ON FINITE GROUPS AND HOMOTOPY THEORY

By Ran Levi

Appeared in Memoirs of the American Mathematical Society, Vol. 567 (1995)


Abstract:

Let p  be a fixed prime number. Let G  denote a finite 
p-perfect group. We study the 
homotopy type of the p-completed classifying space BG^p. 
The paper is divided into two 
parts. In part 1  we study the homology, homotopy and 
stable homotopy of \Omega 
BG^p, where G is a finite p-perfect group. We 
construct an algebraic analogue of the 
Quillen's "plus" construction for differential graded 
coalgebras. This construction is 
used to show that given a finite p-perfect group G,  
the loop spaces \Omega BG^p admits 
integral homology exponents.  We give examples to 
show that in some cases our bound 
is best possible. We show that in general BG^p 
admits infinitely many non-trivial k-
invariants and discuss some examples where homotopy 
exponents exist. Finally classical 
constructions in stable homotopy theory are used to 
show that the stable homotopy 
groups of these loop spaces also  have exponents.  

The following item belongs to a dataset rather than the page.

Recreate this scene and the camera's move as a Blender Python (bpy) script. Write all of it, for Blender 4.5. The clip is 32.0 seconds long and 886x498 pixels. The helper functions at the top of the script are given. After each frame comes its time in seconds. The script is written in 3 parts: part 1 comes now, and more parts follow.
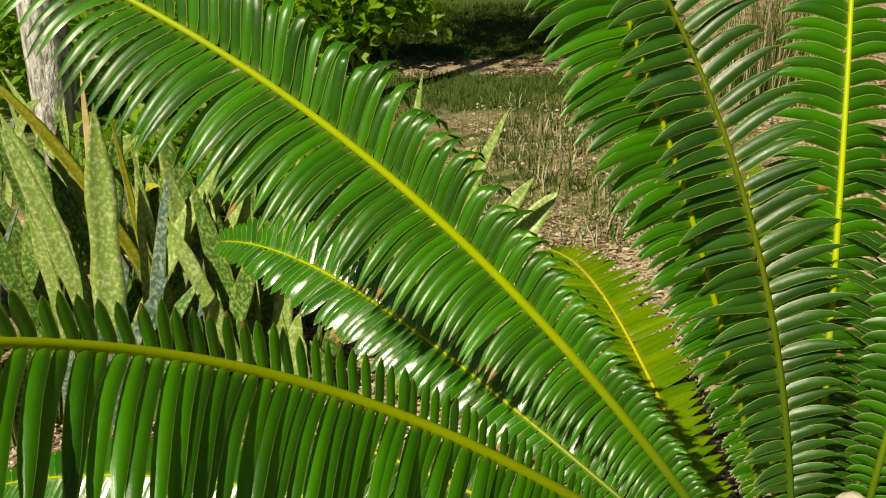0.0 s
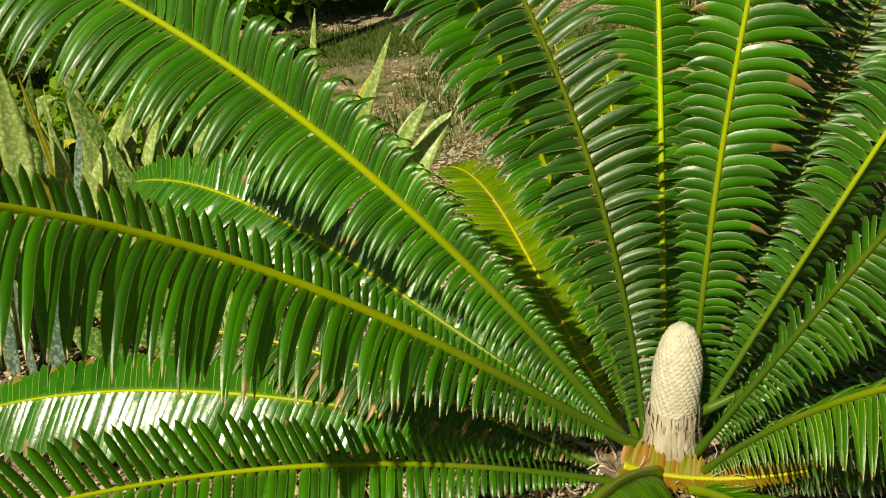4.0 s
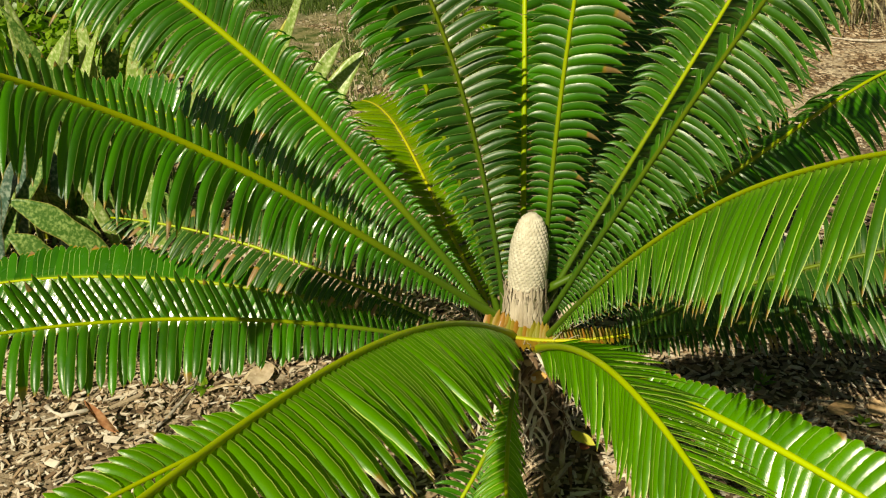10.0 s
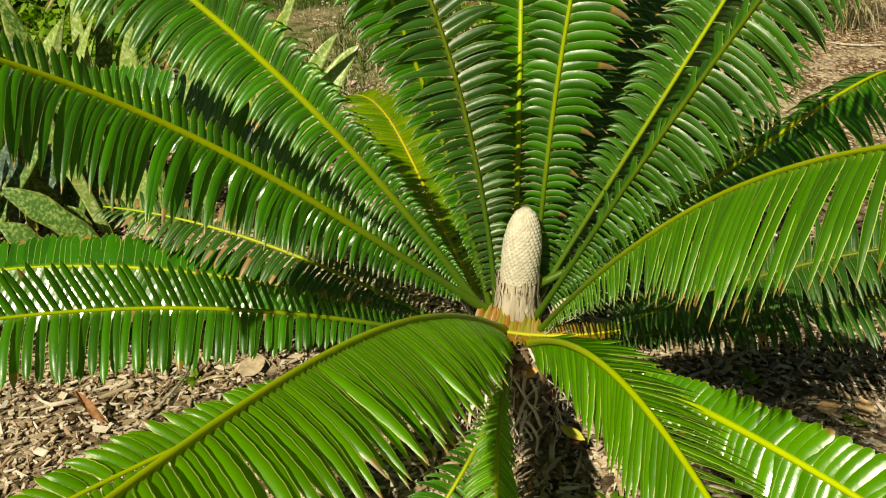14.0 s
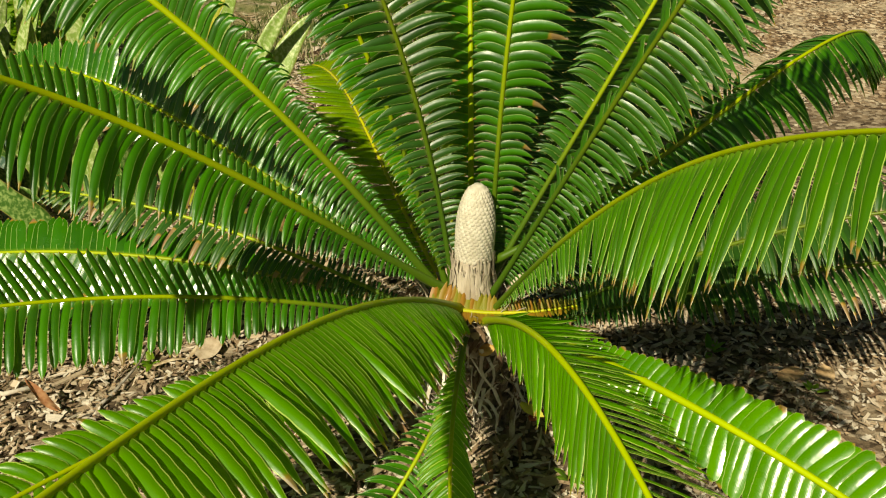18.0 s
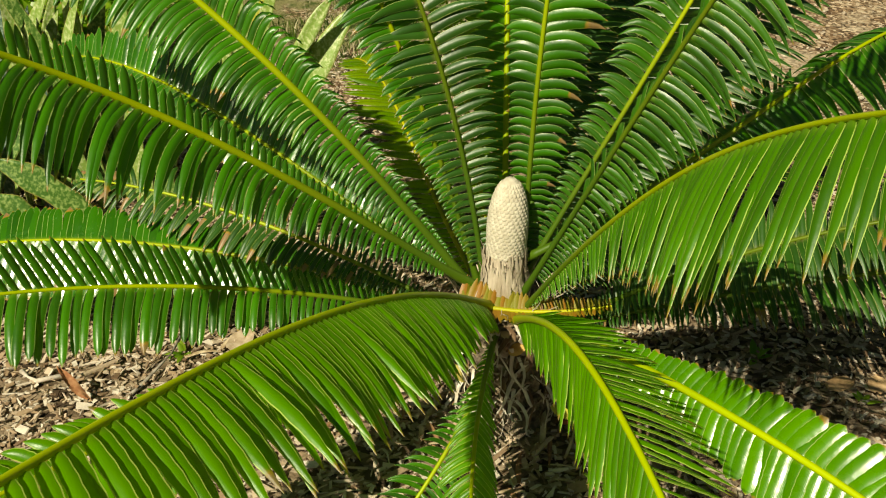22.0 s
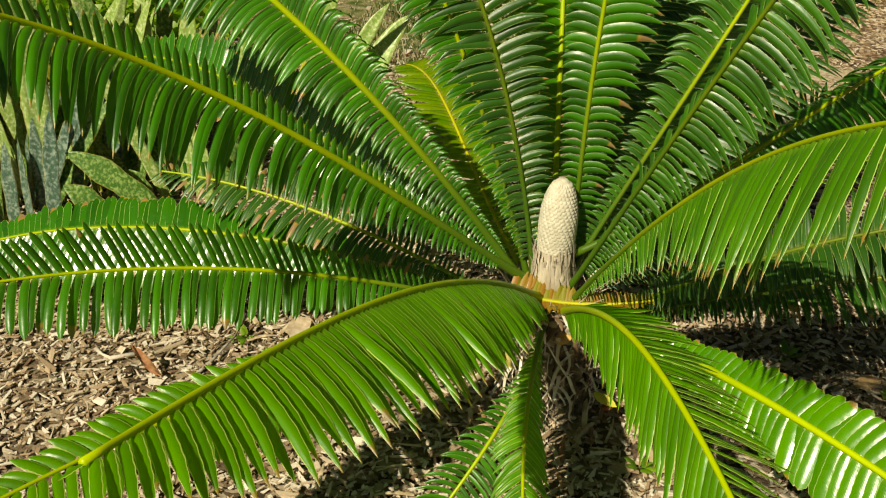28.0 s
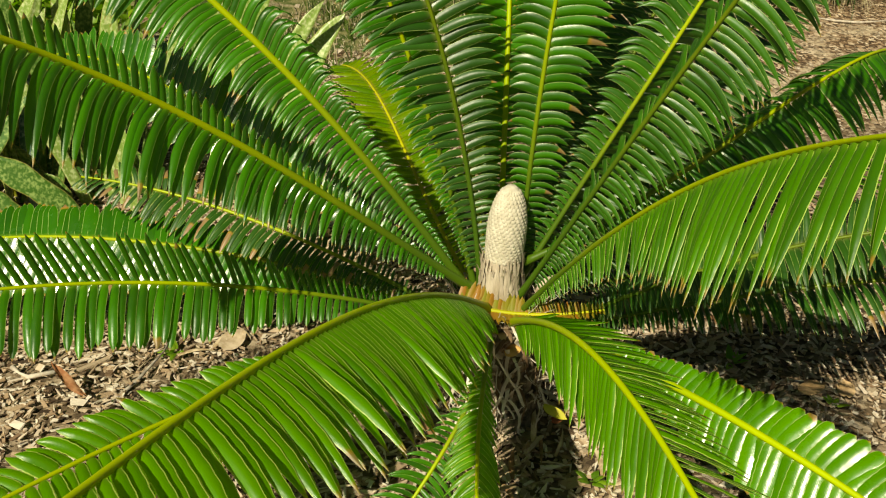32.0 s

In Part 2 we define the concept of resolutions by 
fibrations over an arbitrary family of 
spaces. We construct examples for finite p-perfect 
groups G such that \Omega BG^p is 
finitely resolvable over the family of spheres and 
their iterated loop spaces. In 
particular we get such resolutions for loop spaces 
associated with most finite groups 
of Lie type and with some of the polynomial cohomology 
spaces of Ewing and Clark. 
Various sporadic examples are also discussed.